Envisioning PhonoGraft technology as a regenerative medicine solution
“As ear surgeons, we commonly see patients with perforated eardrums from trauma, chronic infections, or blast injury who in many cases need surgical interventions, for which there definitely is room for improvement,” said Dr. Remenschneider, an otologist and neurotologist, researcher at Mass Eye and Ear, and lecturer at Harvard Medical School. “In the wake of the Boston Marathon bombing on April 15, 2013, many of the eardrum perforations were cared for at Mass Eye and Ear. It was really a catalyzing event that prompted us to look more systematically at our surgical techniques, grafting material, and outcomes, which eventually made us focus on improved eardrum grafting materials to promote better healing and hearing outcomes after eardrum repair.”
“Ear surgery has seen a lot of advances over the last 10 years. An important one has been the development of endoscopic procedures that allow us to treat patients directly through the ear canal, which in many cases avoids skin incisions and drilling behind the ear,” said Dr. Kozin, who is an otologist and neurologist at Mass Eye and Ear, and an assistant professor at Harvard Medical School. ”This approach, together with innovations from the Lewis lab, enabled us to imagine, design, and ultimately, manufacture a device that may one day improve the outcomes of eardrum surgeries.”
In 2014, Drs. Remenschneider and Kozin read an article in The New Yorker titled “Fugitive Ink,” featuring Dr. Lewis and her lab’s 3D printing feats. Soon after, they visited the Lewis Lab to give a chalk talk and explore whether her novel 3D printing method could be used to improve ear surgery. Following a discussion around outcomes after an ear drum surgery and the lack of suitable grafting materials, the newly formed team of surgeons and engineers set out to create a better functioning, next-generation graft.

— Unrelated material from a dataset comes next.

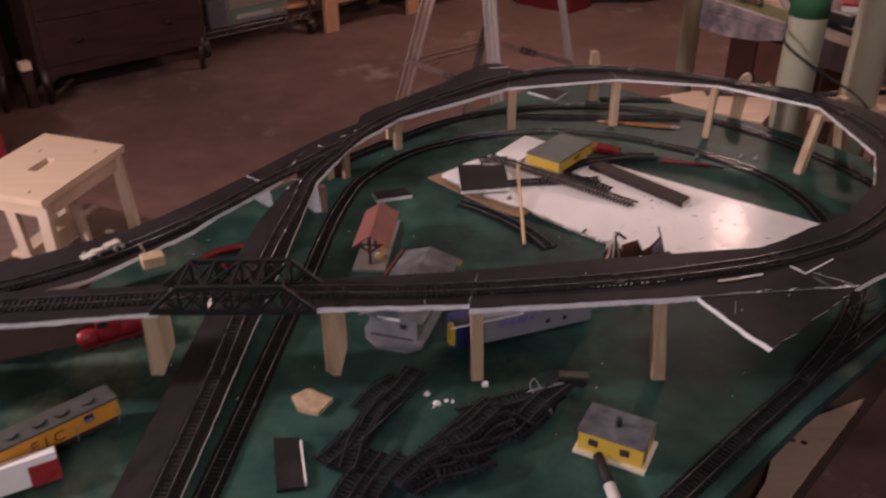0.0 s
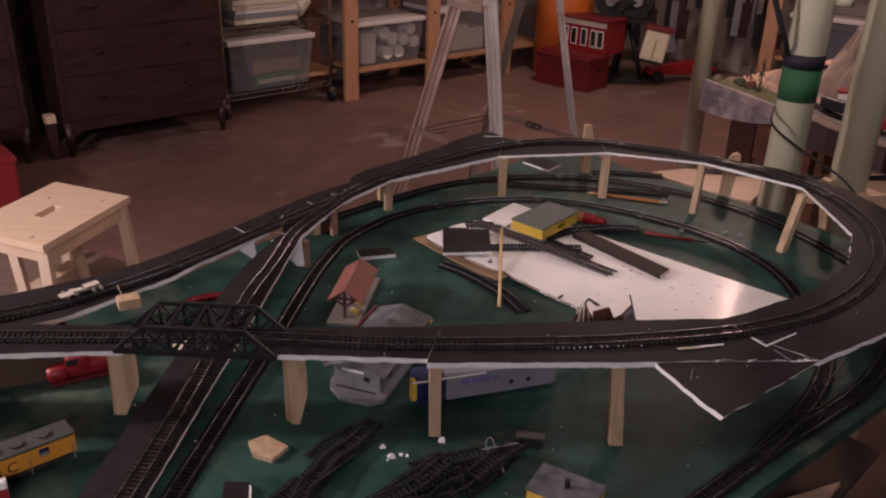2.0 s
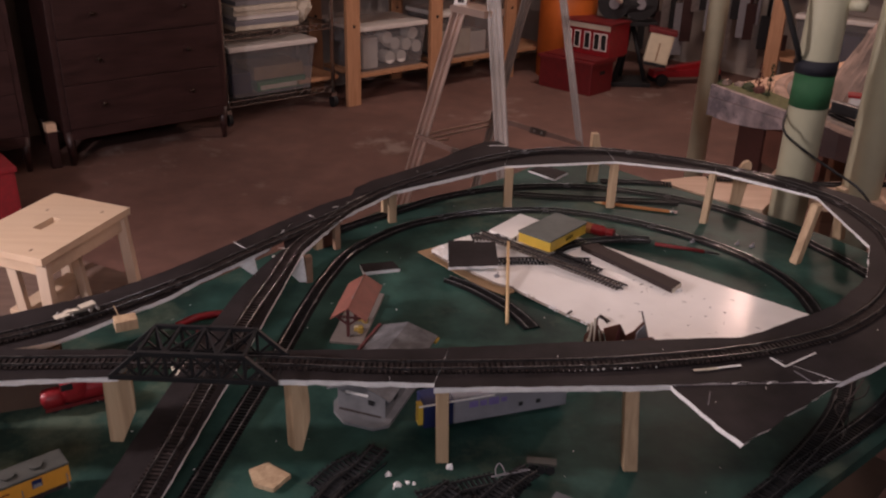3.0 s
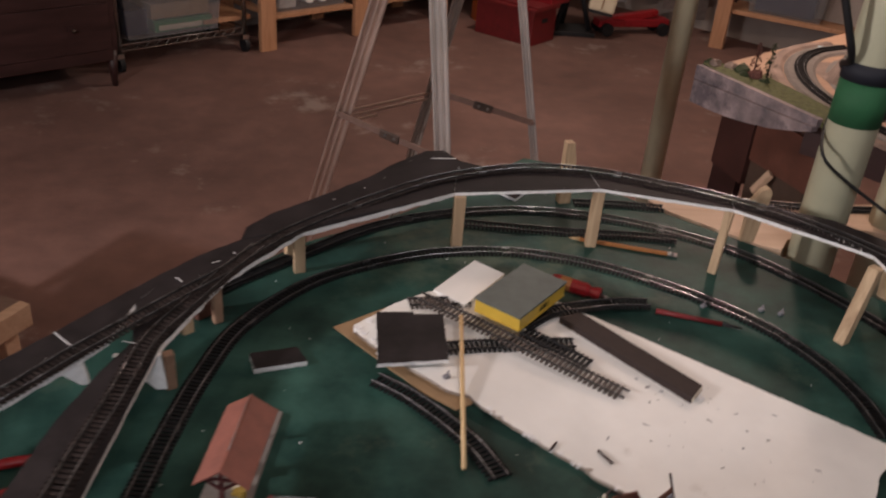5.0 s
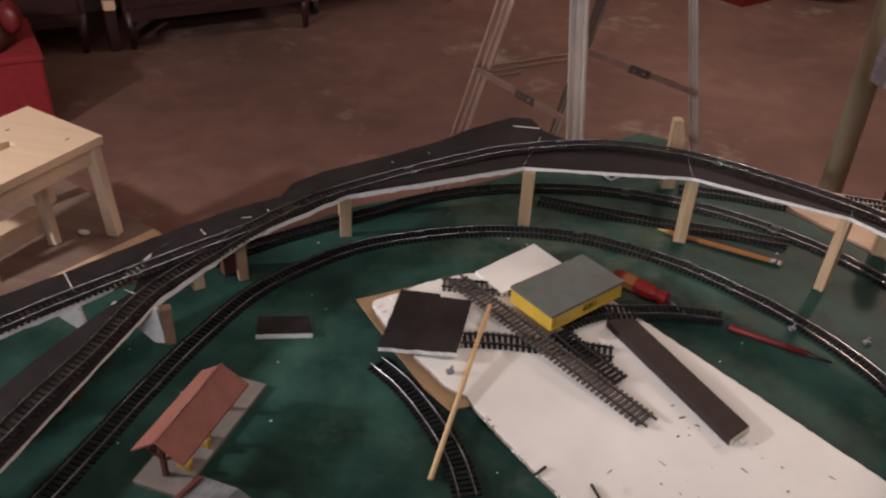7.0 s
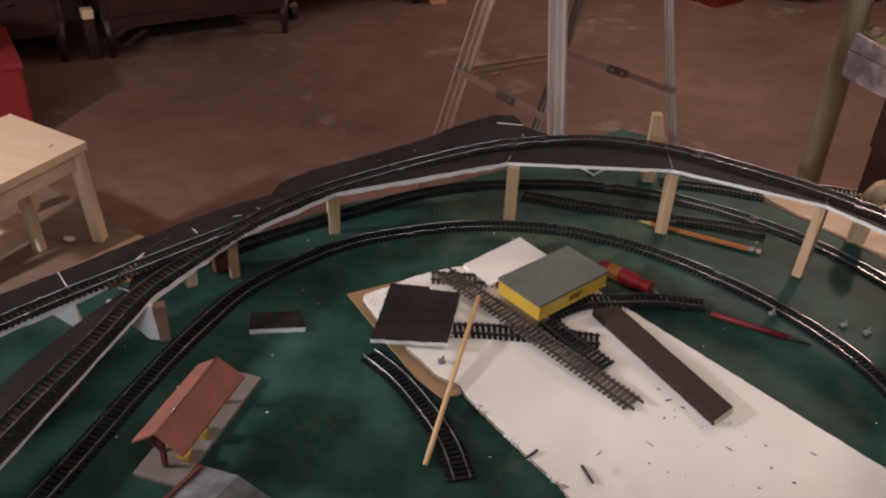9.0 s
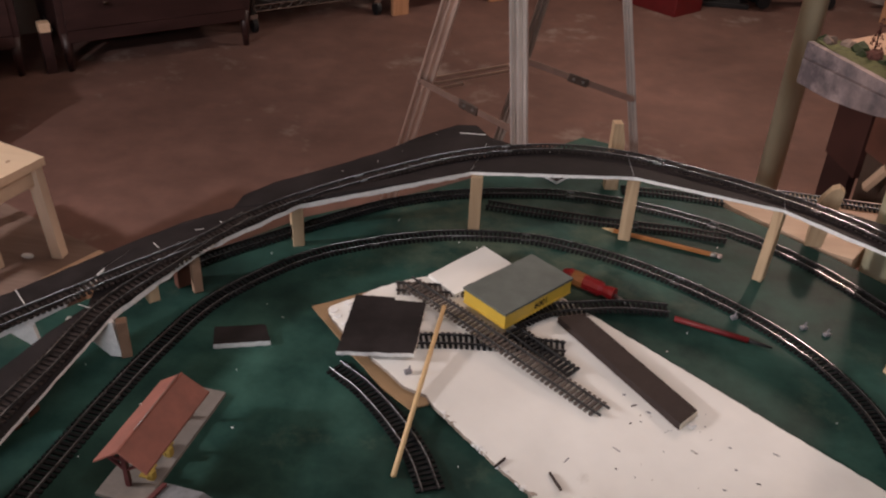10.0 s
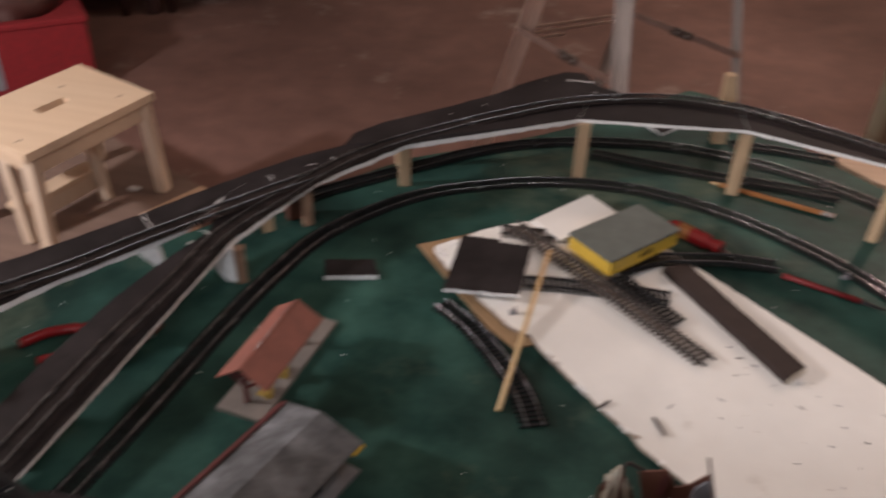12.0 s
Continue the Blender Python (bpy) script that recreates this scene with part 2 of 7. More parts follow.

“When I learned that the native tympanic membrane is composed of a web-like radial and concentric architecture, I was really excited, as it builds upon earlier work from our lab, in which we first demonstrated printing of 3D spider web-like structures,” said Dr. Lewis. Dr. Black, who had just joined the lab as a graduate student, embraced this idea because her goal was to create a new biomedical device to address patient needs.

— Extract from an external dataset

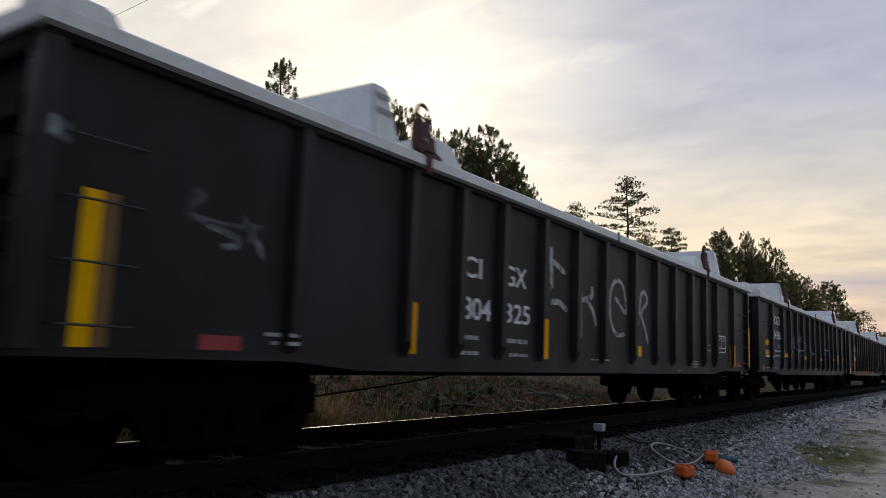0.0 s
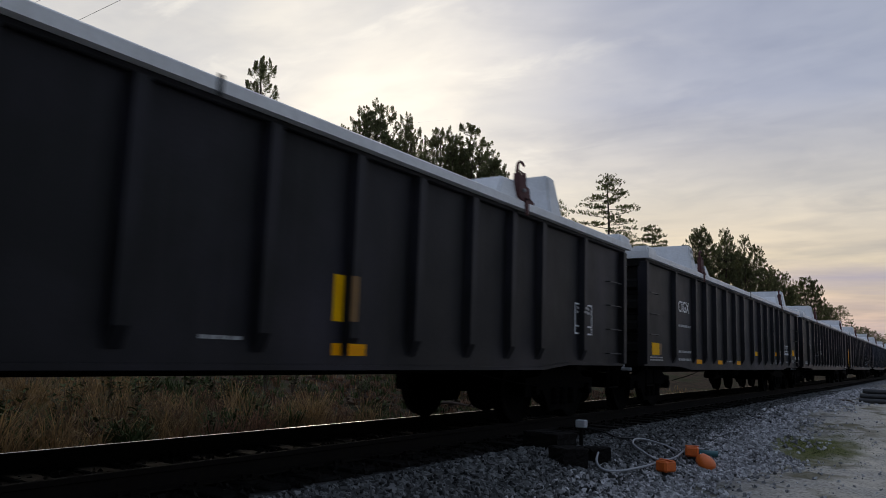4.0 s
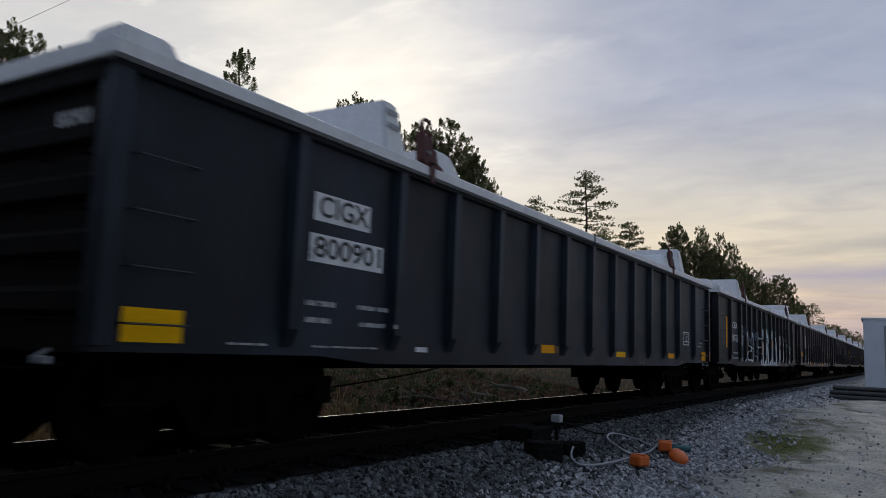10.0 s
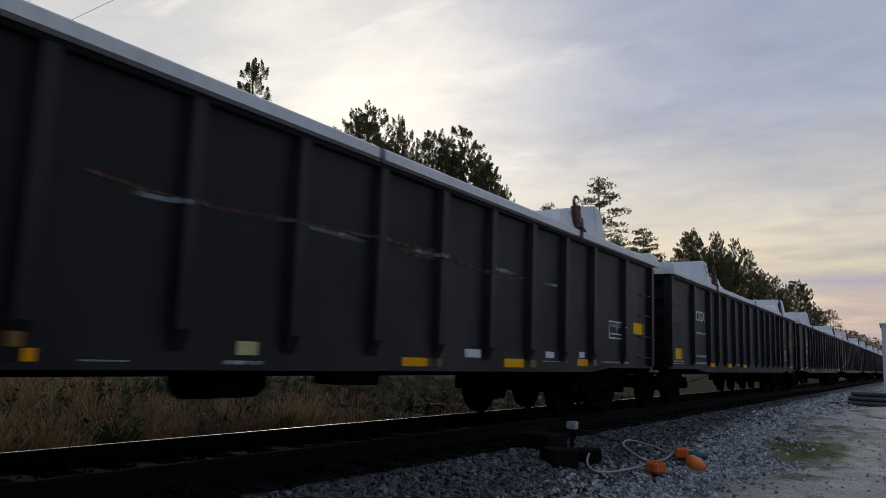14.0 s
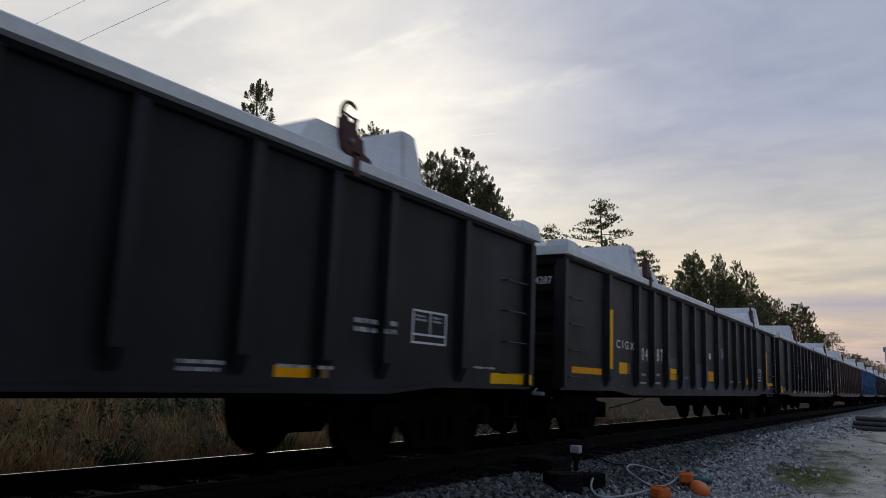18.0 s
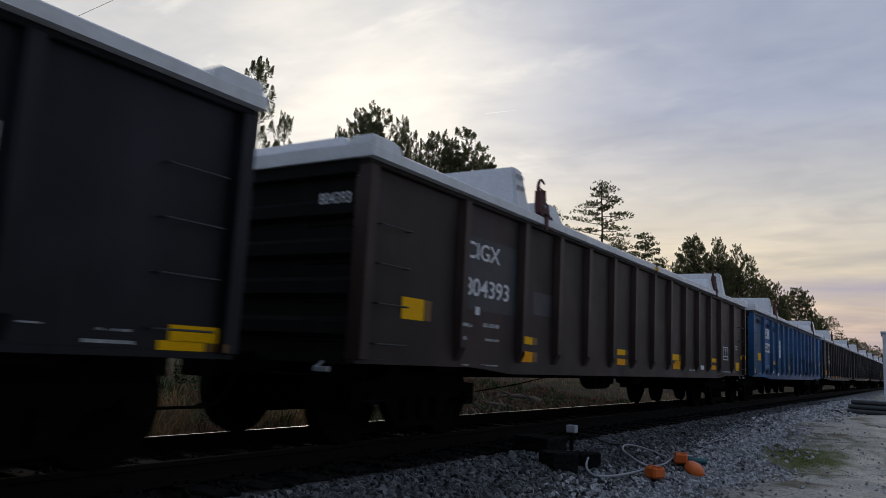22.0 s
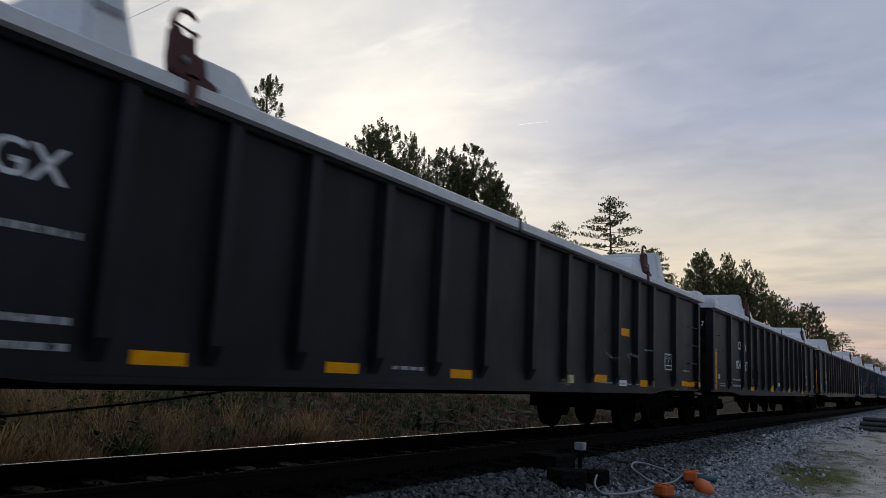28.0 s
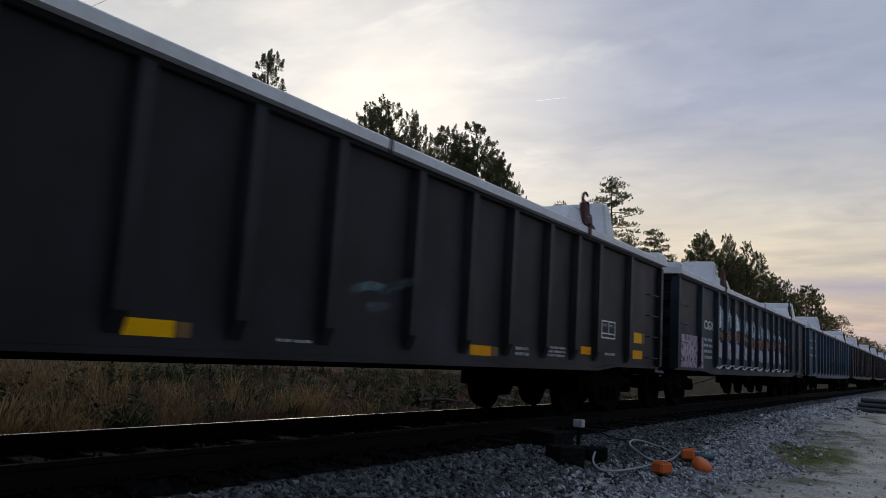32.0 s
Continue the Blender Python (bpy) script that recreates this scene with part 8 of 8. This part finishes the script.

“Despite this clearly defined problem, the challenges were numerous: we envisioned a device that could enable easier implantation, guide remaining eardrum tissue to remodel and repair the perforation, match the circular and radial structure of the eardrum to allow for efficient conduction of sound, and biodegrade to reduce the risk of biofilm formation that can otherwise result on permanent devices,” said Dr. Black.
A fruitful collaboration between Drs. Black and Lewis working at the Wyss Institute and SEAS, alongside Drs. Remenschneider and Kozin at Mass Eye and Ear, started to take shape with that clear and ambitious goal in mind: an implantable device to enable full reconstruction of the native eardrum in vivo, for which the team later coined the name “PhonoGraft.”